Global warming could eventually make half the Earth's population centers too hot to handle
A study looking at global warming in terms of heat stress on humans, which also has application to other mammals, like pets and livestock, says half the world’s population centers could become dangerously hot within the next few centuries if the warming trend continues.
The study, published in the Proceedings of the National Academy of Sciences, says the so-called “wet-bulb temperature,” an index factoring in heat and humidity, could begin exceeding 35 degrees Celsius, 95 degrees Fahrenheit, for extended periods. The 35-degree threshold is the point at which the ambient temperature tends to induce “hyperthermia”—overheating—in humans and other mammals.
Even with modest warming, this could expose large fractions of the population to unprecedented heat stress and with severe warming it would become intolerable, potentially dwarfing other impacts from global warming, the study concludes. The results stem from climate simulations done by Purdue Professor Matthew Huber on supercomputers operated by ITaP.
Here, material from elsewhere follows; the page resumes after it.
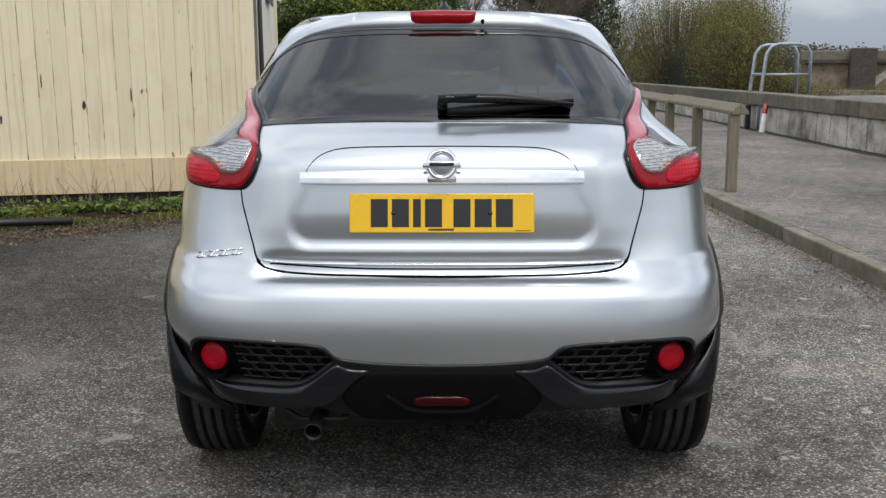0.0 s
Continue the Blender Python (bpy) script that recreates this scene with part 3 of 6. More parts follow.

“It changes the nature of the game,” Huber, an earth and atmospheric sciences professor, says of the study he did with colleague Steve Sherwood at the University of New South Wales in Australia. “We’re playing a different game than people have assumed. Most people think we’re playing a game of roulette with unfortunate but not catastrophic impacts if we are unlucky. Our study indicates that the risks involved are more akin to Russian roulette and we don’t know how many chambers have rounds in them.”